Noonan also protests that Coyle doesn’t acknowledge that the tests of ground based missile defense were successful – we can now not only hit a bullet, but we can hit a spot on a bullet, or so the refrain goes. That is true, but also irrelevant. These are open book tests. To hit a “bullet with a bullet” the tests have been constructed so that we know precisely when and where that bullet will be.

Unable to undercut Coyle’s technical arguments, the right falls back on familiar scary talking points. Jamie Fly of the Foreign Policy Initiative writes:

Given Iran’s recent tests of missiles with increasing ranges and its successful launch of a satellite into orbit, Mr. Coyle’s questioning of the intentions of rogues such as Iran is incredibly naïve.

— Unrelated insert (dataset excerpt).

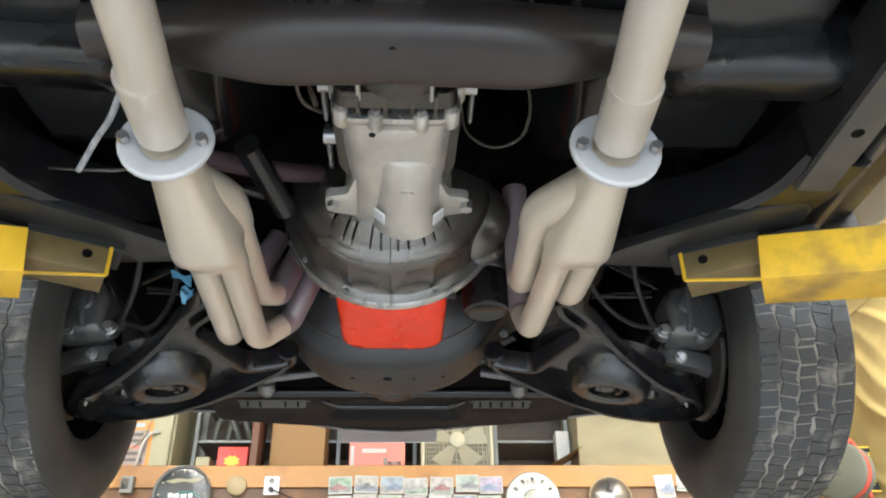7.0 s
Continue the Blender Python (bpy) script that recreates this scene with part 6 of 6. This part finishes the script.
for dz in (-0.03, 0.03):
    part("socket", lathe([(0.0005, -0.002), (0.018, -0.002), (0.018, 0.0)], (-0.905, PY - 0.0125, 2.47 + dz), "y", 18), M_BELL, outlet)
part("plug", cyl((-0.905, PY - 0.012, 2.44), (-0.905, PY - 0.04, 2.44), 0.016, n=14), M_HOSE, outlet)
part("cord", tube([(-0.905, PY - 0.04, 2.44), (-0.86, PY - 0.05, 2.42), (-0.78, PY - 0.03, 2.39), (-0.70, PY - 0.02, 2.36), (-0.60, PY - 0.02, 2.30)], 0.005, 8, 0.04), M_HOSE, outlet)
sw = thing("switch_box", (-1.865, PY, 2.47), "grey steel switch box under the conduit", "switch box")
part("box_body", box((-1.865, PY - 0.025, 2.47), (0.085, 0.05, 0.115), 0.004), M_GREYSTEEL, sw)
part("switch_face", box((-1.875, PY - 0.052, 2.475), (0.045, 0.006, 0.07), 0.002), M_BELL, sw)
solo("hinge_bracket", join(box((-2.02, PY - 0.012, 2.53), (0.05, 0.02, 0.10), 0.003), box((-2.08, PY - 0.02, 2.42), (0.03, 0.03, 0.14), 0.004, turn(0, 25, 0))), M_BELL, "old steel bracket screwed to the fascia", "bracket")
COLS = ((0.25, 0.42, 0.22), (0.45, 0.42, 0.33), (0.30, 0.40, 0.48), (0.52, 0.50, 0.45), (0.50, 0.42, 0.36), (0.32, 0.42, 0.30), (0.42, 0.30, 0.45), (0.55, 0.55, 0.50), (0.25, 0.30, 0.42))


def photo(x, z, w, h, k, rz=0.0):
    p = thing("photo_print", (x, PY, z - h / 2), "small glossy colour print pinned to the panel", "photo", "prints on the wall panel")
    part("paper", box((x, PY - 0.0025, z), (w, 0.003, h), 0.0, turn(0, rz, 0)), M_PAPER, p)
    c = [v * 0.55 + 0.20 for v in COLS[k % len(COLS)]]
    part("upper_picture", box((x, PY - 0.005, z + h * 0.17), (w * 0.92, 0.002, h * 0.50), 0.0, turn(0, rz, 0)), mat("print_tone", c, 0.3, 0.0, 0.5, 18, 60, 0.0), p)
    c2 = [v * 0.55 + 0.20 for v in COLS[(k * 5 + 3) % len(COLS)]]
    part("lower_picture", box((x, PY - 0.005, z - h * 0.24), (w * 0.92, 0.002, h * 0.30), 0.0, turn(0, rz, 0)), mat("print_tone", [v * 0.8 for v in c2], 0.3, 0.0, 0.5, 22, 60, 0.0), p)
    tones = ((0.34, 0.17, 0.15), (0.20, 0.20, 0.20), (0.21, 0.25, 0.34), (0.42, 0.42, 0.40))
    part("dark_shape", prism([(x + (k % 3 - 1) * 0.015 + a * w * 0.36, z - h * 0.12 + b * h * 0.30) for a, b in ((-1, -0.5), (-0.9, 0.1), (-0.45, 0.2), (-0.2, 0.6), (0.35, 0.6), (0.6, 0.15), (1, 0.0), (1, -0.5))], "y", PY - 0.0078, PY - 0.0068), mat("print_tone", tones[k % 4], 0.3, 0.0, 0.4, 20, 70, 0.0), p)


for k in range(7):
    photo(-0.44 + 0.172 * k + 0.004 * (k % 3), 2.472 + 0.006 * ((k * 7) % 3) - 0.01 * (k in (2, 3, 4)), 0.160, 0.118, k, 1.5 * ((k * 5) % 3 - 1))
    photo(-0.44 + 0.170 * k, 2.345 + 0.006 * ((k * 5) % 3), 0.158, 0.112, k + 3, 1.2 * ((k * 7) % 3 - 1))
for k, (x, z, w, h) in enumerate(((1.80, 2.46, 0.13, 0.16), (1.96, 2.48, 0.15, 0.11), (2.13, 2.46, 0.16, 0.13), (2.30, 2.47, 0.15, 0.11), (2.46, 2.45, 0.16, 0.14), (2.64, 2.47, 0.14, 0.10), (1.90, 2.32, 0.16, 0.11), (2.1, 2.32, 0.15, 0.12), (2.3, 2.31, 0.17, 0.11), (2.5, 2.32, 0.15, 0.11))):
    photo(x, z, w, h, k + 2, 4 * ((k * 5) % 3 - 1))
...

But as Coyle notes, “Missile defense is the most difficult development the Pentagon has ever attempted and if it (the threat) were real, the proposed missile defense systems couldn’t deal with it anyway,” since if Iran is as craven to attack and is undeterrable as the right suggests it could easily build more missiles to overcome any system. The right’s logic eats itself, as they naively fail to grasp the basic military premise that the “enemy has a vote.”

However, Fly really gave away the plot when he acknowledged that “it is true” Coyle was being nominated to a position that had “not played a key role in major policy decisions” relating to missile defense. But no matter, Coyle through his years of knowledge and expertise may insidiously seek to “influence policy debates about issues, such as missile defense, that he has worked on for years,” says Fly.

In other words, because Coyle has impeccable credibility on this issue, resulting from his decades of experience and expertise, he must be stopped.